### AVAILABLE RECORDS
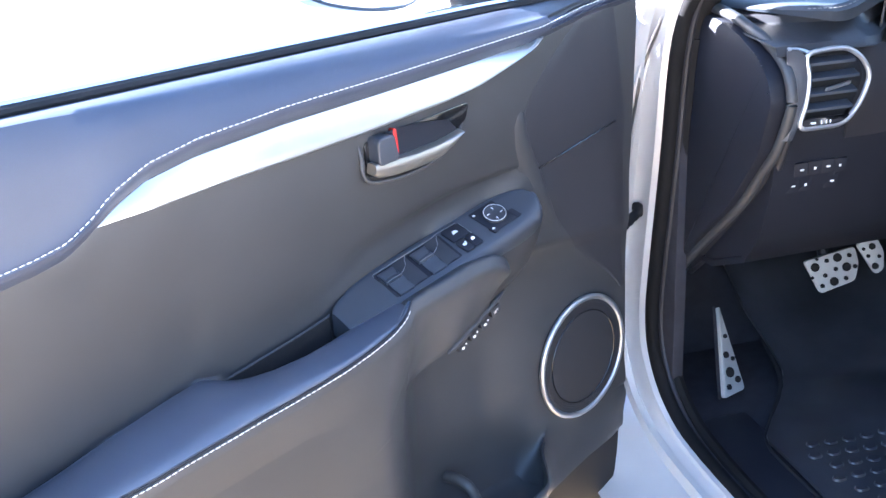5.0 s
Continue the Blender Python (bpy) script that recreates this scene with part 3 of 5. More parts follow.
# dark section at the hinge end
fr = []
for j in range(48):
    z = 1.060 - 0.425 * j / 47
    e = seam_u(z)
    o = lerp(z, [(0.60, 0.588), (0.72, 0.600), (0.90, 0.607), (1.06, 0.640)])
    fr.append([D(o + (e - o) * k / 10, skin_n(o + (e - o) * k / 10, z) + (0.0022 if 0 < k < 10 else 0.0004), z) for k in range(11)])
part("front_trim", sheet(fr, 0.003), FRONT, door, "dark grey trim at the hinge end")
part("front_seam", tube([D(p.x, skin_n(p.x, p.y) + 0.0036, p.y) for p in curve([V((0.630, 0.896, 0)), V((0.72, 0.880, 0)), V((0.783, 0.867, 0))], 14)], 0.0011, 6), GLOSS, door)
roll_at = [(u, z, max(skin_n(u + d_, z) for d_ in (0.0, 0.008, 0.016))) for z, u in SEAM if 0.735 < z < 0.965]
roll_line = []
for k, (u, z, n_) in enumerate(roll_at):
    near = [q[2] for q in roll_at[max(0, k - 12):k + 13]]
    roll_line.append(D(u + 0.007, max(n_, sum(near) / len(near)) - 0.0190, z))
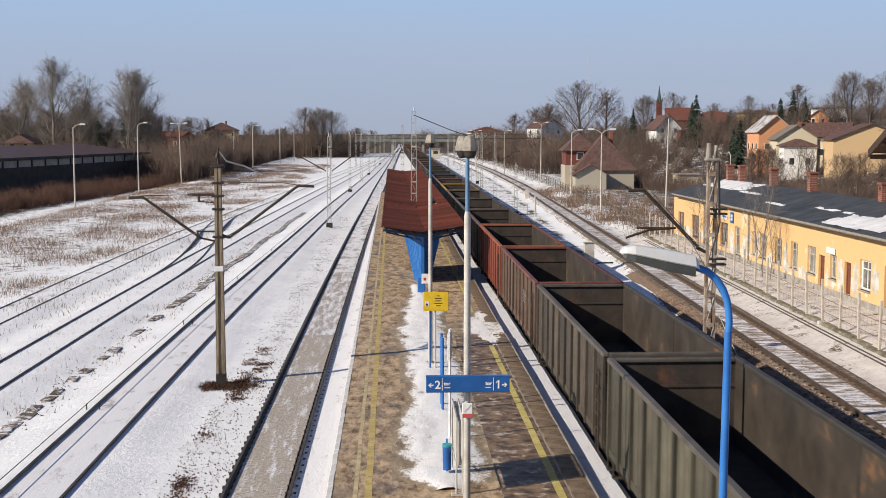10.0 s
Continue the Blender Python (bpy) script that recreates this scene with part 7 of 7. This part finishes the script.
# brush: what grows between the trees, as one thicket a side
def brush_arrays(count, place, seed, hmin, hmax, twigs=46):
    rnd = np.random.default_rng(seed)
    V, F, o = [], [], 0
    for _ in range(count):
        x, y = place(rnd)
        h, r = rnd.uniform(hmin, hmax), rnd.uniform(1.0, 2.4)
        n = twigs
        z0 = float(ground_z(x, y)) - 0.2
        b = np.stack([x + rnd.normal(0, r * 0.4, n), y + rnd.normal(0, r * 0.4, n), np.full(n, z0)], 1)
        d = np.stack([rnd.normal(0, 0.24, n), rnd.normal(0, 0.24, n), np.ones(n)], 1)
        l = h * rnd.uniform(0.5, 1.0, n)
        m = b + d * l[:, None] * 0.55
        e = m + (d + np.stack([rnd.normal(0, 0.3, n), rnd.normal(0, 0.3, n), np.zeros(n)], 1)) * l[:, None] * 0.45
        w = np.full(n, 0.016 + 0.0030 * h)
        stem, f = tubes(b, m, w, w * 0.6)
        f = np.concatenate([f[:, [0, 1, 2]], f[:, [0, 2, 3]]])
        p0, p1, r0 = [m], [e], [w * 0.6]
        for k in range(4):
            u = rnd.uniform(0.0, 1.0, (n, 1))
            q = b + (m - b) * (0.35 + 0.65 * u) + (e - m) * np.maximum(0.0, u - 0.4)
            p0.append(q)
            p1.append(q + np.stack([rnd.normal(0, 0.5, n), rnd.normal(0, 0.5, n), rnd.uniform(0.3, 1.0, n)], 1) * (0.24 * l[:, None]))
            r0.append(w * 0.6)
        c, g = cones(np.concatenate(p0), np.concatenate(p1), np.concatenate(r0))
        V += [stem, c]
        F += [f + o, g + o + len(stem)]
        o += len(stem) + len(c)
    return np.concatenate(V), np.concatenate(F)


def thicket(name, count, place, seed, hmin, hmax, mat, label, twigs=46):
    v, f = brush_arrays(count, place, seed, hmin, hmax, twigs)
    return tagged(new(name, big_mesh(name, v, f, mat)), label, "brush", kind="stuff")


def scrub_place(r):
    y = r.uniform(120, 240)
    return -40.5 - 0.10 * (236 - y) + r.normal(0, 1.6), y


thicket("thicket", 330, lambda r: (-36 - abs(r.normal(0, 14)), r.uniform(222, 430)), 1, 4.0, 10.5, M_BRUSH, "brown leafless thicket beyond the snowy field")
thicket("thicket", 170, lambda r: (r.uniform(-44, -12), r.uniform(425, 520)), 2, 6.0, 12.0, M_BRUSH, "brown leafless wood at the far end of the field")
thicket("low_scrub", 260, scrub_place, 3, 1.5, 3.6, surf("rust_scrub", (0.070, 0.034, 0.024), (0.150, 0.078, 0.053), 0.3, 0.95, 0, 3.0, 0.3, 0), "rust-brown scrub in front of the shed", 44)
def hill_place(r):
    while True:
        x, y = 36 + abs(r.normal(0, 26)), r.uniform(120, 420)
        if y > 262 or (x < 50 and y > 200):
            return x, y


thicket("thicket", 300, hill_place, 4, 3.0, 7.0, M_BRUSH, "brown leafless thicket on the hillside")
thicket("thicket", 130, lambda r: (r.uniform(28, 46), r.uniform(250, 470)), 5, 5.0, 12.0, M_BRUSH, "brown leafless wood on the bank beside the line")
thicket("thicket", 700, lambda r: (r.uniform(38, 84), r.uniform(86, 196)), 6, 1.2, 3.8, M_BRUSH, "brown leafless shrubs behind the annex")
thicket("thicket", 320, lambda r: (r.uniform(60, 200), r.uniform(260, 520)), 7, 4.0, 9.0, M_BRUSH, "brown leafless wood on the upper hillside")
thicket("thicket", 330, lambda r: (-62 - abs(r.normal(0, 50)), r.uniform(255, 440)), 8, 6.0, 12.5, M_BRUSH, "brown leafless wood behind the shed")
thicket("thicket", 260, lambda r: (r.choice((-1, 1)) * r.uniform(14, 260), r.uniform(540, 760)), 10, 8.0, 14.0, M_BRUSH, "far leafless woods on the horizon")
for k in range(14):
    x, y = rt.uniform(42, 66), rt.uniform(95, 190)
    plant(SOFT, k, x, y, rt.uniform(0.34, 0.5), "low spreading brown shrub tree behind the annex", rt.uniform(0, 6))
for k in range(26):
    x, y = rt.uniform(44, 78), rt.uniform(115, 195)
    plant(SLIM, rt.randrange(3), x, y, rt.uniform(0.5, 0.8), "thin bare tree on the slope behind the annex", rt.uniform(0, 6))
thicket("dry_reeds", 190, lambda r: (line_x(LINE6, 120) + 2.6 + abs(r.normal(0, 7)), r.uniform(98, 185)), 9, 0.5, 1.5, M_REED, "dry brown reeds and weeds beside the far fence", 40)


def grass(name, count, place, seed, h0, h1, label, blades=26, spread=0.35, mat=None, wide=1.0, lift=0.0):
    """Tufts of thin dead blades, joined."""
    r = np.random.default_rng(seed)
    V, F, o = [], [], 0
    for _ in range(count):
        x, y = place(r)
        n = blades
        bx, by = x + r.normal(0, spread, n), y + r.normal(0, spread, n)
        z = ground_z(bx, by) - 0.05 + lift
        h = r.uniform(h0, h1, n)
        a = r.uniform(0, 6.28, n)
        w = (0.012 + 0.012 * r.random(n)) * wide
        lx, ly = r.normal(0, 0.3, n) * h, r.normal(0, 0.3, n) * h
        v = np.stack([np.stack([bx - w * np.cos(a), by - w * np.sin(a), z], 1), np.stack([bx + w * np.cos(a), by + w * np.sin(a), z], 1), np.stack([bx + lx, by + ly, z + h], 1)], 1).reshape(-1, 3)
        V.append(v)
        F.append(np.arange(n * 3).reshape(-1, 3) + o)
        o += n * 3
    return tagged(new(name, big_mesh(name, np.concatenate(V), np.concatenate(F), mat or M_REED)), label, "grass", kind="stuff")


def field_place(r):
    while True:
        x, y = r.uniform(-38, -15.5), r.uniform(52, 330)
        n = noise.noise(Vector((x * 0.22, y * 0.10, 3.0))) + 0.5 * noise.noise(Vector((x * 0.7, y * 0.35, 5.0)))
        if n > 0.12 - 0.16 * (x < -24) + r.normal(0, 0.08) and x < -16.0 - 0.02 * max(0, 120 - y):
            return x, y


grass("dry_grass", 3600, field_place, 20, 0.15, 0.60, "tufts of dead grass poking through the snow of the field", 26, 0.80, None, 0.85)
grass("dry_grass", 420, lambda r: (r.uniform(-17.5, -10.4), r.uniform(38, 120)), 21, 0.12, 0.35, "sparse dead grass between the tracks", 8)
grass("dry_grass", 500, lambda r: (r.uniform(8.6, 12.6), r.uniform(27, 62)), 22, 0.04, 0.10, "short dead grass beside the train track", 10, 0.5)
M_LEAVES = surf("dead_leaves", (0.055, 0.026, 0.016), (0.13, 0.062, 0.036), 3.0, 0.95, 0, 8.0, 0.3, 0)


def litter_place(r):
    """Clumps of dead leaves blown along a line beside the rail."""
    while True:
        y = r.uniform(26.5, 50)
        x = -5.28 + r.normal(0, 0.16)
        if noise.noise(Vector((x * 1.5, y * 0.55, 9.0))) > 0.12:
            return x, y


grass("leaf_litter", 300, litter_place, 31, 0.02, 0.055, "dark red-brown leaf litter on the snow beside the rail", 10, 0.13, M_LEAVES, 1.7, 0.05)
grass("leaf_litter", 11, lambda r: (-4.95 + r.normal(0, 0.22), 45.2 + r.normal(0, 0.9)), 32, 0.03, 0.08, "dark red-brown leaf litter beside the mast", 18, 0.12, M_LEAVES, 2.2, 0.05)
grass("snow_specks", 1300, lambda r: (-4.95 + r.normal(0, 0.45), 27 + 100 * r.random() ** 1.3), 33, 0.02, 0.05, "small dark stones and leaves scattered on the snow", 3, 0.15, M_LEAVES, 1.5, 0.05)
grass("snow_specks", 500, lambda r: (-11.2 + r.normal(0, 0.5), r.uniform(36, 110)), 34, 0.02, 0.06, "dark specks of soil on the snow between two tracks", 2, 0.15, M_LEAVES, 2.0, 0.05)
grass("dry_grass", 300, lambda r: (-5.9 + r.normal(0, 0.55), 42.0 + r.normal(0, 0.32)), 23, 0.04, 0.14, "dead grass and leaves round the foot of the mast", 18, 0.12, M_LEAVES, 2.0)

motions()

### EXERCISE AIM
Exactly and exclusively, reproduce the lines that start at the line containing "finishes the script." and end at the line containing "return np.concatenate(V), np.concatenate(F)", inclusive of both.

### TASK OUTPUT
Continue the Blender Python (bpy) script that recreates this scene with part 7 of 7. This part finishes the script.
# brush: what grows between the trees, as one thicket a side
def brush_arrays(count, place, seed, hmin, hmax, twigs=46):
    rnd = np.random.default_rng(seed)
    V, F, o = [], [], 0
    for _ in range(count):
        x, y = place(rnd)
        h, r = rnd.uniform(hmin, hmax), rnd.uniform(1.0, 2.4)
        n = twigs
        z0 = float(ground_z(x, y)) - 0.2
        b = np.stack([x + rnd.normal(0, r * 0.4, n), y + rnd.normal(0, r * 0.4, n), np.full(n, z0)], 1)
        d = np.stack([rnd.normal(0, 0.24, n), rnd.normal(0, 0.24, n), np.ones(n)], 1)
        l = h * rnd.uniform(0.5, 1.0, n)
        m = b + d * l[:, None] * 0.55
        e = m + (d + np.stack([rnd.normal(0, 0.3, n), rnd.normal(0, 0.3, n), np.zeros(n)], 1)) * l[:, None] * 0.45
        w = np.full(n, 0.016 + 0.0030 * h)
        stem, f = tubes(b, m, w, w * 0.6)
        f = np.concatenate([f[:, [0, 1, 2]], f[:, [0, 2, 3]]])
        p0, p1, r0 = [m], [e], [w * 0.6]
        for k in range(4):
            u = rnd.uniform(0.0, 1.0, (n, 1))
            q = b + (m - b) * (0.35 + 0.65 * u) + (e - m) * np.maximum(0.0, u - 0.4)
            p0.append(q)
            p1.append(q + np.stack([rnd.normal(0, 0.5, n), rnd.normal(0, 0.5, n), rnd.uniform(0.3, 1.0, n)], 1) * (0.24 * l[:, None]))
            r0.append(w * 0.6)
        c, g = cones(np.concatenate(p0), np.concatenate(p1), np.concatenate(r0))
        V += [stem, c]
        F += [f + o, g + o + len(stem)]
        o += len(stem) + len(c)
    return np.concatenate(V), np.concatenate(F)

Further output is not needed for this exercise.